Royal commission: The main takeaways for brokers

Higher expectations will be demanded of brokers and banks as cultural norms are addressed

Royal commission: The main takeaways for brokers

With the royal commission’s first round of hearings now over, industry leaders have taken a step back to assess what happened and how the latest revelations will impact the third-party channel.

The commission covered a lot of ground over the last two weeks examining the banks and their dealings in the home loans sector, and brokers are a big part of that. The commission identified issues with how household expenses are verified, questioned CBA about its broker accreditation process, scrutinised upfront and trail, and zeroed in on Aussie Home Loans for broker misconduct.

There’s no doubt that brokers will be included in the interim report due by the end of September. So what should brokers know and takeaway from what just happened?
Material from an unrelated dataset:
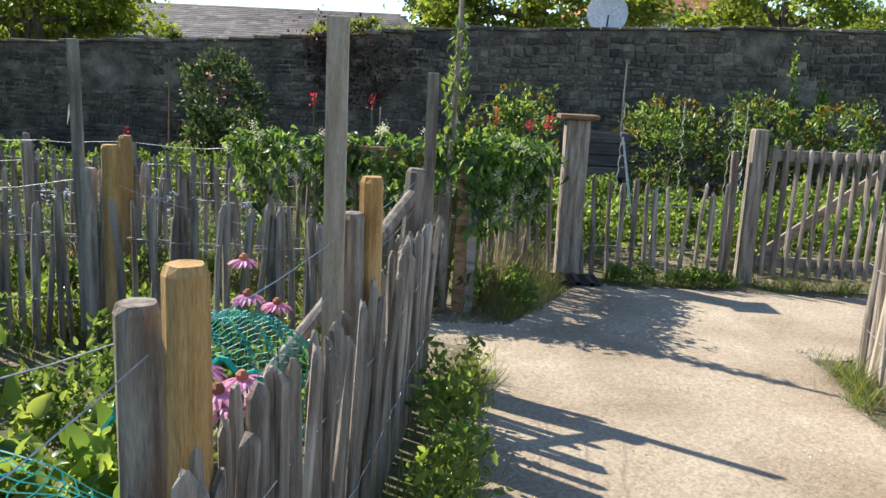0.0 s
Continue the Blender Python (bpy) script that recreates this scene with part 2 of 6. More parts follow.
M_TEAL = rough_stuff("teal_plastic", [(0.0, 0.26, 0.20), (0.01, 0.36, 0.27)], 3, 30, rough=0.35, spec=0.5, bump=0.05)
M_NET = rough_stuff("green_netting", [(0.01, 0.30, 0.22), (0.03, 0.42, 0.32)], 5, 60, rough=0.5, bump=0.1)
M_BLUEROPE = rough_stuff("blue_cord", [(0.05, 0.32, 0.58), (0.14, 0.48, 0.72)], 8, 90, rough=0.6, bump=0.2)
M_BIRDBLUE = rough_stuff("blue_paint", [(0.02, 0.05, 0.22), (0.03, 0.08, 0.30)], 8, 40, rough=0.5, bump=0.1)
M_BIRDGREEN = rough_stuff("green_paint", [(0.08, 0.18, 0.04), (0.16, 0.28, 0.06)], 8, 40, rough=0.5, bump=0.1)
M_BLACK = rough_stuff("black_plastic", [(0.015, 0.015, 0.016), (0.03, 0.03, 0.03)], 5, 50, rough=0.5)
M_IRON = rough_stuff("painted_iron", [(0.10, 0.12, 0.14), (0.17, 0.20, 0.23)], 5, 50, rough=0.5, metal=0.3)
M_BARK = rough_stuff("bark", [(0.06, 0.045, 0.03), (0.12, 0.095, 0.065), (0.18, 0.15, 0.11)], 5, 40, (3, 3, 0.7), bump=0.8)
M_STEM = rough_stuff("green_stem", [(0.06, 0.09, 0.02), (0.11, 0.14, 0.04)], 6, 40, bump=0.2)
M_SCREEN = rough_stuff("dark_glazing", [(0.025, 0.018, 0.02), (0.045, 0.034, 0.036)], 2, 20, rough=0.6, spec=0.15, bump=0.1)
M_GLASS = rough_stuff("window_glass", [(0.06, 0.10, 0.115), (0.09, 0.14, 0.155)], 1, 10, rough=0.06, spec=0.8, bump=0.0)

L_VINE = leafy("vine_leaf", [(0.042, 0.095, 0.024), (0.095, 0.18, 0.04), (0.21, 0.31, 0.075)], 0.58, 0.36, 0.5)
L_FRESH = leafy("fresh_leaf", [(0.082, 0.15, 0.03), (0.18, 0.268, 0.054), (0.33, 0.41, 0.105)], 0.6, 0.34, 0.5)
L_MID = leafy("garden_leaf", [(0.062, 0.122, 0.028), (0.152, 0.24, 0.054), (0.295, 0.38, 0.105)], 0.56, 0.34, 0.5)
L_BRIGHT = leafy("sunlit_shrub_leaf", [(0.07, 0.135, 0.04), (0.15, 0.24, 0.065), (0.30, 0.38, 0.11)], 0.66, 0.4)
L_DARK = leafy("dark_leaf", [(0.045, 0.08, 0.03), (0.072, 0.12, 0.042), (0.12, 0.17, 0.06)], 0.5)
L_GOLD = leafy("yellow_green_leaf", [(0.10, 0.16, 0.022), (0.18, 0.25, 0.035), (0.29, 0.33, 0.06)], 0.62)
L_RUST = leafy("turning_leaf", [(0.085, 0.13, 0.025), (0.15, 0.17, 0.03), (0.21, 0.16, 0.035), (0.22, 0.12, 0.04)], 0.5)
L_GRASS = leafy("grass_blade", [(0.10, 0.17, 0.03), (0.18, 0.25, 0.05), (0.30, 0.30, 0.11)], 0.5)
L_DRY = leafy("dry_grass", [(0.24, 0.19, 0.11), (0.36, 0.30, 0.18), (0.15, 0.15, 0.06)], 0.35, 0.8)
L_STRAW = leafy("straw_blade", [(0.34, 0.28, 0.15), (0.46, 0.39, 0.23), (0.22, 0.22, 0.08)], 0.45, 0.8)
L_GREYGREEN = leafy("silvery_leaf", [(0.12, 0.17, 0.08), (0.17, 0.225, 0.11), (0.23, 0.28, 0.16)], 0.45)
L_CREAM = leafy("cream_blossom", [(0.52, 0.51, 0.42), (0.66, 0.645, 0.56), (0.76, 0.745, 0.67)], 0.4, 0.7)
L_SQUASH = leafy("squash_leaf", [(0.05, 0.115, 0.03), (0.08, 0.16, 0.045), (0.12, 0.21, 0.07)], 0.35, 0.45)
L_PINK = leafy("pink_petal", [(0.60, 0.20, 0.42), (0.72, 0.32, 0.56), (0.55, 0.14, 0.36)], 0.4)
L_DAHLIA = leafy("dahlia_petal", [(0.52, 0.04, 0.15), (0.66, 0.13, 0.28), (0.80, 0.33, 0.46)], 0.35)
L_RED = leafy("scarlet_petal", [(0.60, 0.02, 0.06), (0.72, 0.06, 0.12)], 0.4)
L_ORANGE = leafy("orange_petal", [(0.75, 0.20, 0.01), (0.80, 0.32, 0.02)], 0.3)
L_YELLOW = leafy("yellow_petal", [(0.75, 0.58, 0.02), (0.80, 0.66, 0.06)], 0.35)
L_PURPLE = leafy("purple_petal", [(0.22, 0.05, 0.45), (0.36, 0.12, 0.58)], 0.4)
L_BLUE = leafy("blue_petal", [(0.32, 0.40, 0.70), (0.42, 0.50, 0.78)], 0.3)
L_CREEPER = leafy("red_creeper", [(0.05, 0.022, 0.02), (0.09, 0.03, 0.028), (0.06, 0.05, 0.02)], 0.3)
L_ROSE = leafy("pale_rose", [(0.75, 0.48, 0.45), (0.80, 0.60, 0.55)], 0.3)

# ---------------------------------------------------------------- building tools
rng = np.random.default_rng(7)


def gz(x, y):
    """Height of the ground: nearly level, rising a little towards the far end of the path and the compost corner."""
    a = 0.022 * max(0.0, -x - 6.0) if x > -17 else 0.242
    b = 0.070 * min(6.0, max(0.0, 3.0 - y)) * min(1.0, max(0.0, (-x - 2.5) / 3.0))
    return a + b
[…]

Higher expectations for living expenses and trail

Connective’s group legal counsel, Daniel Oh, said living expenses and how they’re verified will be heavily scrutinised following the royal commission’s examination of ANZ. During that hearing, it was revealed that ANZ failed to follow processes to verify customers’ financial situations. Stating living expenses at or below HEM can no longer be a mechanical process on loan applications, he said.

“You need to ensure that you have done the work to verify and have the necessary evidence to support this figure. If the figure is at or below HEM, expect greater scrutiny,” Oh said.

On trail, Oh expects that at a minimum there will be more scrutiny as to what brokers do post-settlement to justify their earnings.

“Our position on the topic is that you should speak or meet your existing clients at least once a year, if not more, to ensure that client’s needs continue to be met.”

Customer at the centre of everything

William Lockett, managing director of Specialist Finance Group, said the most important takeaway from the royal commission is to always ensure that the customer and their needs are the sole focus of the bank, financial planner or finance broker.

Banks and brokers need to work more constructively together to ensure they are achieving the best outcome for the consumer, he said.

But he also said both need to fess up if they’re at fault. “Banks also need to take sole responsibility for their own failings and shortfalls and likewise finance brokers need to do the same.”

Both groups also need to embark on a mission to restore trust with customers.

“All parties within the financial services industry should continue to look at improving their business model and how they engage with all other parties and ultimately the consumer,” he said.

Accountability and transparency need to be restored

Peter White, executive director of the FBAA, said the banks need to be completely transparent about the issues being revealed at the royal commission and then put positive actions in place to remedy them.

“It doesn’t matter how big you are or how well recognised your brand is, you are accountable for your actions every single time.”

“Also as much as there are issues on our own doorstep, the banks need to make some serious cultural and process changes and ensure those who should be are held very much accountable,” White said.

What’s next for brokers and banks?

Influenced by the quest for ever greater profits, cultural norms in banking have strayed too far from good customer outcomes, and as a result, some households are in strife, said Martin North, principal at Digital Finance Analytics.

The royal commission has and will continue to examine the root causes of this— some of which have been known for a long time— but North said it seems "we need considerable changes”.

“I also feel that the role of brokers will change on the back of this – still a role for them – but on a different basis. Also it raises questions about vertical integration.”

North believes there is still more to come out, and that the focus will be on the cultural practices and remuneration models of the executives in these banks.

“There has been a credit fest, and it’s time for this to be normalised. Regulators were also asleep at the wheel and only reactive to events as they appeared. No one is the customer’s champion – that’s what we need.”